Um but also it's a very difficult, because I think universities are anxious about um you know, kind of the the sort of the legal business of what it is that they're doing has changed, I think, or the kind of feeling of the corporate responsibility of a university, which I think is is changed over the last 10 years at least.
Um So, yeah, I I mean, I think the university is is not in my mind a place that's separate from the real world.
That's that's the point, isn't it? It ought to be kind of right at the center of it. Yeah.
I mean, if you were a young person doing it all over again, would you choose to work in universities? Would you choose to even go to university?

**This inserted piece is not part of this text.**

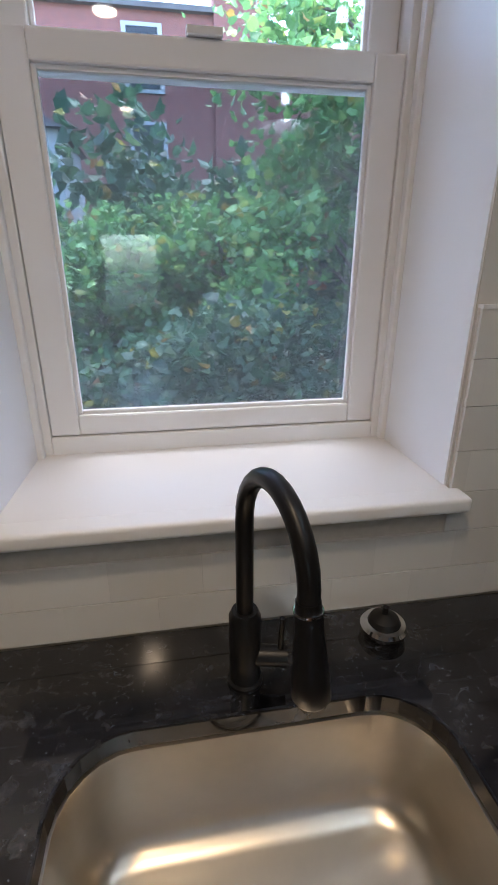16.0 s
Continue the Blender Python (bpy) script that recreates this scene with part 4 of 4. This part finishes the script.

I would, because I have a kind of uh >> [laughter] >> idealized and evangelical view of universities all the same. I think for me, going to university I was the first person in my family to go to university.
It changed my life.
Um and I would choose to do that, and I would choose to um follow exactly the career path, but also because I think I wasn't a writer all the way through, and I really admire people who know that they're writers from a very young age, but I think another way to become a writer is to be a reader for a really long time. And if it doesn't feel like a debut novel, it's because all the time I was, you know, building up to it, I was reading all the time.
Um and that is 50% of of writing. Yeah.
I think it's just a lovely, lovely book.
For whatever reason you choose to read it, just read it. That's what I would say. It's a family matter, and it's by Claire Lynch, and thank you very much indeed for coming in. Who is your favorite writer? Oh, goodness.
May Maybe Claire Keegan.
I would say. Yeah. Right. I don't like to pick favorites. It's nerve-wracking, isn't it?
Yes, I can imagine it would. But, it's hard for a writer to pick a favorite [laughter] writer, yeah.
Right. Thank you. Thank you very much, Claire. Thank you. Who's yours? I I couldn't pick. I genuinely couldn't pick. That's really unfair to ask me and then not say one, is it? I mean Well, I'm a [laughter] very unfair person, as Fee would Fee will testify. Absolutely.
Uh who is my Well, I'm looking forward to the new Elizabeth Strout.
May the 7th. Strong choice, yeah. Yeah.